Below is a listing; reproduce each line of it exactly.

◆ Data section:
☆ ☆ ☆ ☆ ☆

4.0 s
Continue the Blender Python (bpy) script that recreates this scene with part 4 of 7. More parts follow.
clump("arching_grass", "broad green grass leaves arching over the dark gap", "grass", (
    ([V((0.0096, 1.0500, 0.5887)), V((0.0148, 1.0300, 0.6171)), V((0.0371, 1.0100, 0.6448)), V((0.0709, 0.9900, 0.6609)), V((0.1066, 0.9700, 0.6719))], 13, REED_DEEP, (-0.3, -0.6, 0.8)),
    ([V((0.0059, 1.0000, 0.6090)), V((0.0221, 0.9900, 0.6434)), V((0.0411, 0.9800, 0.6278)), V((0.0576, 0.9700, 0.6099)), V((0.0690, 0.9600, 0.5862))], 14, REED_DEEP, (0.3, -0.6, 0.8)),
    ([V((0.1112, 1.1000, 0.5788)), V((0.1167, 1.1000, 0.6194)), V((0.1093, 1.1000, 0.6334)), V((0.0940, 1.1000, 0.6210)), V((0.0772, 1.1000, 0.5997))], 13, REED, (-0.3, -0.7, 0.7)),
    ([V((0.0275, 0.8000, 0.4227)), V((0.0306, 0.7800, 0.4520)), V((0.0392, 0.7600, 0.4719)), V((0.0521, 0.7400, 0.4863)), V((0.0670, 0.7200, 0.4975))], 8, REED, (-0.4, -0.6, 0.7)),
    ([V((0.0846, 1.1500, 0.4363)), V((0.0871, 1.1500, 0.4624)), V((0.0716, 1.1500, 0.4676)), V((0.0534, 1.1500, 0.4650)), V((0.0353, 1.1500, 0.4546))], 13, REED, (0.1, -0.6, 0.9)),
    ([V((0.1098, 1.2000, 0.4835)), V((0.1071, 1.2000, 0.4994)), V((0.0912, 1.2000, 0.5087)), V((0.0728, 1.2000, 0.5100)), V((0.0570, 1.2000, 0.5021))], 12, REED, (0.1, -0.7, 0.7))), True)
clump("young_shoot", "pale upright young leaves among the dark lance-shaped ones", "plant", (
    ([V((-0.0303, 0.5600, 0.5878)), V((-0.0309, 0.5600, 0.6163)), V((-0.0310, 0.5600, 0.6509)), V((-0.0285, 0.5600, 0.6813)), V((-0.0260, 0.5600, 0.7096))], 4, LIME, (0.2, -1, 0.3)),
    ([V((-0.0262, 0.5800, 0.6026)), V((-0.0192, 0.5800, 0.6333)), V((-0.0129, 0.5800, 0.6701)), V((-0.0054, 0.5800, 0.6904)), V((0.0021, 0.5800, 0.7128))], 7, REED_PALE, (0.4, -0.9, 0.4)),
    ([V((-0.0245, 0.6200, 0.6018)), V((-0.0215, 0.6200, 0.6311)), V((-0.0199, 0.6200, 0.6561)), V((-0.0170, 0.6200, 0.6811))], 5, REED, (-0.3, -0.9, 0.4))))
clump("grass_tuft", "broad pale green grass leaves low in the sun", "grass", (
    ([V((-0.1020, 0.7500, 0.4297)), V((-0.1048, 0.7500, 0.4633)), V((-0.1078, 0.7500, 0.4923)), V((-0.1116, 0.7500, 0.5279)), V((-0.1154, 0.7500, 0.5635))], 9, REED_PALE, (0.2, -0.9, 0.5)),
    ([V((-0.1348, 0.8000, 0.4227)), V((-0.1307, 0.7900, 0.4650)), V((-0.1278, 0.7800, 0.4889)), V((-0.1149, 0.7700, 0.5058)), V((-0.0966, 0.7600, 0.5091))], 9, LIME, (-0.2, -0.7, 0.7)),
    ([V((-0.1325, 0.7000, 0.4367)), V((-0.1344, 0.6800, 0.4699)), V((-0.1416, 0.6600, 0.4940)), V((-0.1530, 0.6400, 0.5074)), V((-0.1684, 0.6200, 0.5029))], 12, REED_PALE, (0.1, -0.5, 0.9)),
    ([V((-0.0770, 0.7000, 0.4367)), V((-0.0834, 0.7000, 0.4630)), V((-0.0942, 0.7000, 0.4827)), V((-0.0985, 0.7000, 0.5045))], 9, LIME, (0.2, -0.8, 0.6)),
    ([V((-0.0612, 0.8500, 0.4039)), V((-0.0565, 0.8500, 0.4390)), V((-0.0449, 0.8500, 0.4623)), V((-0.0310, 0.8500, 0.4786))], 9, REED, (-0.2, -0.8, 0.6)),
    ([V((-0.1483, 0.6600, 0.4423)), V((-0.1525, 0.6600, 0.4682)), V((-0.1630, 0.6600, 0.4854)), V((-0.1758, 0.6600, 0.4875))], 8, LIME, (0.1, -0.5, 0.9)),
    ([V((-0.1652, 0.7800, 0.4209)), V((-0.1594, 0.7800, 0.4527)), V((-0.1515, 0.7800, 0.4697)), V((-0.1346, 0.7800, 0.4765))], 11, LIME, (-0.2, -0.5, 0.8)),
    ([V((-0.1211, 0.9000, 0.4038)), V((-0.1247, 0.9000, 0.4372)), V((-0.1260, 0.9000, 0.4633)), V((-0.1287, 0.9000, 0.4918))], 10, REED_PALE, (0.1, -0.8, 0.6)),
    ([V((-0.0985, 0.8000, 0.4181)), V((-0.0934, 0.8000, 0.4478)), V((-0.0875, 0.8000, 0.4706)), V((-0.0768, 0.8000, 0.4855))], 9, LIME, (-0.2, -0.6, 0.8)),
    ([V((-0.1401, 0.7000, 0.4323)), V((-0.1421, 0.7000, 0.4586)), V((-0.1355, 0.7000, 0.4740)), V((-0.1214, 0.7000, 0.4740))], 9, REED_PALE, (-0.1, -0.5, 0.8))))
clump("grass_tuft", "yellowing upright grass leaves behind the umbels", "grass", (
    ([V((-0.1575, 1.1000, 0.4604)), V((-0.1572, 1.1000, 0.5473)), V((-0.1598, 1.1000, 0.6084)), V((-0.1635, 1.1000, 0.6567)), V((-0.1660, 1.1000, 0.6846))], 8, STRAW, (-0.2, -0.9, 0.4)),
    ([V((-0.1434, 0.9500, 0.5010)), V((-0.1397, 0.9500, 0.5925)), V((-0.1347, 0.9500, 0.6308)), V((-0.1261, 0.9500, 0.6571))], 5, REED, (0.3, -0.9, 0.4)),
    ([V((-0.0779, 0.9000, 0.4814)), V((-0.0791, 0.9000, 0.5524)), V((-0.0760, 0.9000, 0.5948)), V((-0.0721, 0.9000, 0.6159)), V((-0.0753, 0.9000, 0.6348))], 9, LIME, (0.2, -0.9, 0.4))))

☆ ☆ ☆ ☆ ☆

◆ Result:
4.0 s
Continue the Blender Python (bpy) script that recreates this scene with part 4 of 7. More parts follow.
clump("arching_grass", "broad green grass leaves arching over the dark gap", "grass", (
    ([V((0.0096, 1.0500, 0.5887)), V((0.0148, 1.0300, 0.6171)), V((0.0371, 1.0100, 0.6448)), V((0.0709, 0.9900, 0.6609)), V((0.1066, 0.9700, 0.6719))], 13, REED_DEEP, (-0.3, -0.6, 0.8)),
    ([V((0.0059, 1.0000, 0.6090)), V((0.0221, 0.9900, 0.6434)), V((0.0411, 0.9800, 0.6278)), V((0.0576, 0.9700, 0.6099)), V((0.0690, 0.9600, 0.5862))], 14, REED_DEEP, (0.3, -0.6, 0.8)),
    ([V((0.1112, 1.1000, 0.5788)), V((0.1167, 1.1000, 0.6194)), V((0.1093, 1.1000, 0.6334)), V((0.0940, 1.1000, 0.6210)), V((0.0772, 1.1000, 0.5997))], 13, REED, (-0.3, -0.7, 0.7)),
    ([V((0.0275, 0.8000, 0.4227)), V((0.0306, 0.7800, 0.4520)), V((0.0392, 0.7600, 0.4719)), V((0.0521, 0.7400, 0.4863)), V((0.0670, 0.7200, 0.4975))], 8, REED, (-0.4, -0.6, 0.7)),
    ([V((0.0846, 1.1500, 0.4363)), V((0.0871, 1.1500, 0.4624)), V((0.0716, 1.1500, 0.4676)), V((0.0534, 1.1500, 0.4650)), V((0.0353, 1.1500, 0.4546))], 13, REED, (0.1, -0.6, 0.9)),
    ([V((0.1098, 1.2000, 0.4835)), V((0.1071, 1.2000, 0.4994)), V((0.0912, 1.2000, 0.5087)), V((0.0728, 1.2000, 0.5100)), V((0.0570, 1.2000, 0.5021))], 12, REED, (0.1, -0.7, 0.7))), True)
clump("young_shoot", "pale upright young leaves among the dark lance-shaped ones", "plant", (
    ([V((-0.0303, 0.5600, 0.5878)), V((-0.0309, 0.5600, 0.6163)), V((-0.0310, 0.5600, 0.6509)), V((-0.0285, 0.5600, 0.6813)), V((-0.0260, 0.5600, 0.7096))], 4, LIME, (0.2, -1, 0.3)),
    ([V((-0.0262, 0.5800, 0.6026)), V((-0.0192, 0.5800, 0.6333)), V((-0.0129, 0.5800, 0.6701)), V((-0.0054, 0.5800, 0.6904)), V((0.0021, 0.5800, 0.7128))], 7, REED_PALE, (0.4, -0.9, 0.4)),
    ([V((-0.0245, 0.6200, 0.6018)), V((-0.0215, 0.6200, 0.6311)), V((-0.0199, 0.6200, 0.6561)), V((-0.0170, 0.6200, 0.6811))], 5, REED, (-0.3, -0.9, 0.4))))
clump("grass_tuft", "broad pale green grass leaves low in the sun", "grass", (
    ([V((-0.1020, 0.7500, 0.4297)), V((-0.1048, 0.7500, 0.4633)), V((-0.1078, 0.7500, 0.4923)), V((-0.1116, 0.7500, 0.5279)), V((-0.1154, 0.7500, 0.5635))], 9, REED_PALE, (0.2, -0.9, 0.5)),
    ([V((-0.1348, 0.8000, 0.4227)), V((-0.1307, 0.7900, 0.4650)), V((-0.1278, 0.7800, 0.4889)), V((-0.1149, 0.7700, 0.5058)), V((-0.0966, 0.7600, 0.5091))], 9, LIME, (-0.2, -0.7, 0.7)),
    ([V((-0.1325, 0.7000, 0.4367)), V((-0.1344, 0.6800, 0.4699)), V((-0.1416, 0.6600, 0.4940)), V((-0.1530, 0.6400, 0.5074)), V((-0.1684, 0.6200, 0.5029))], 12, REED_PALE, (0.1, -0.5, 0.9)),
    ([V((-0.0770, 0.7000, 0.4367)), V((-0.0834, 0.7000, 0.4630)), V((-0.0942, 0.7000, 0.4827)), V((-0.0985, 0.7000, 0.5045))], 9, LIME, (0.2, -0.8, 0.6)),
    ([V((-0.0612, 0.8500, 0.4039)), V((-0.0565, 0.8500, 0.4390)), V((-0.0449, 0.8500, 0.4623)), V((-0.0310, 0.8500, 0.4786))], 9, REED, (-0.2, -0.8, 0.6)),
    ([V((-0.1483, 0.6600, 0.4423)), V((-0.1525, 0.6600, 0.4682)), V((-0.1630, 0.6600, 0.4854)), V((-0.1758, 0.6600, 0.4875))], 8, LIME, (0.1, -0.5, 0.9)),
    ([V((-0.1652, 0.7800, 0.4209)), V((-0.1594, 0.7800, 0.4527)), V((-0.1515, 0.7800, 0.4697)), V((-0.1346, 0.7800, 0.4765))], 11, LIME, (-0.2, -0.5, 0.8)),
    ([V((-0.1211, 0.9000, 0.4038)), V((-0.1247, 0.9000, 0.4372)), V((-0.1260, 0.9000, 0.4633)), V((-0.1287, 0.9000, 0.4918))], 10, REED_PALE, (0.1, -0.8, 0.6)),
    ([V((-0.0985, 0.8000, 0.4181)), V((-0.0934, 0.8000, 0.4478)), V((-0.0875, 0.8000, 0.4706)), V((-0.0768, 0.8000, 0.4855))], 9, LIME, (-0.2, -0.6, 0.8)),
    ([V((-0.1401, 0.7000, 0.4323)), V((-0.1421, 0.7000, 0.4586)), V((-0.1355, 0.7000, 0.4740)), V((-0.1214, 0.7000, 0.4740))], 9, REED_PALE, (-0.1, -0.5, 0.8))))
clump("grass_tuft", "yellowing upright grass leaves behind the umbels", "grass", (
    ([V((-0.1575, 1.1000, 0.4604)), V((-0.1572, 1.1000, 0.5473)), V((-0.1598, 1.1000, 0.6084)), V((-0.1635, 1.1000, 0.6567)), V((-0.1660, 1.1000, 0.6846))], 8, STRAW, (-0.2, -0.9, 0.4)),
    ([V((-0.1434, 0.9500, 0.5010)), V((-0.1397, 0.9500, 0.5925)), V((-0.1347, 0.9500, 0.6308)), V((-0.1261, 0.9500, 0.6571))], 5, REED, (0.3, -0.9, 0.4)),
    ([V((-0.0779, 0.9000, 0.4814)), V((-0.0791, 0.9000, 0.5524)), V((-0.0760, 0.9000, 0.5948)), V((-0.0721, 0.9000, 0.6159)), V((-0.0753, 0.9000, 0.6348))], 9, LIME, (0.2, -0.9, 0.4))))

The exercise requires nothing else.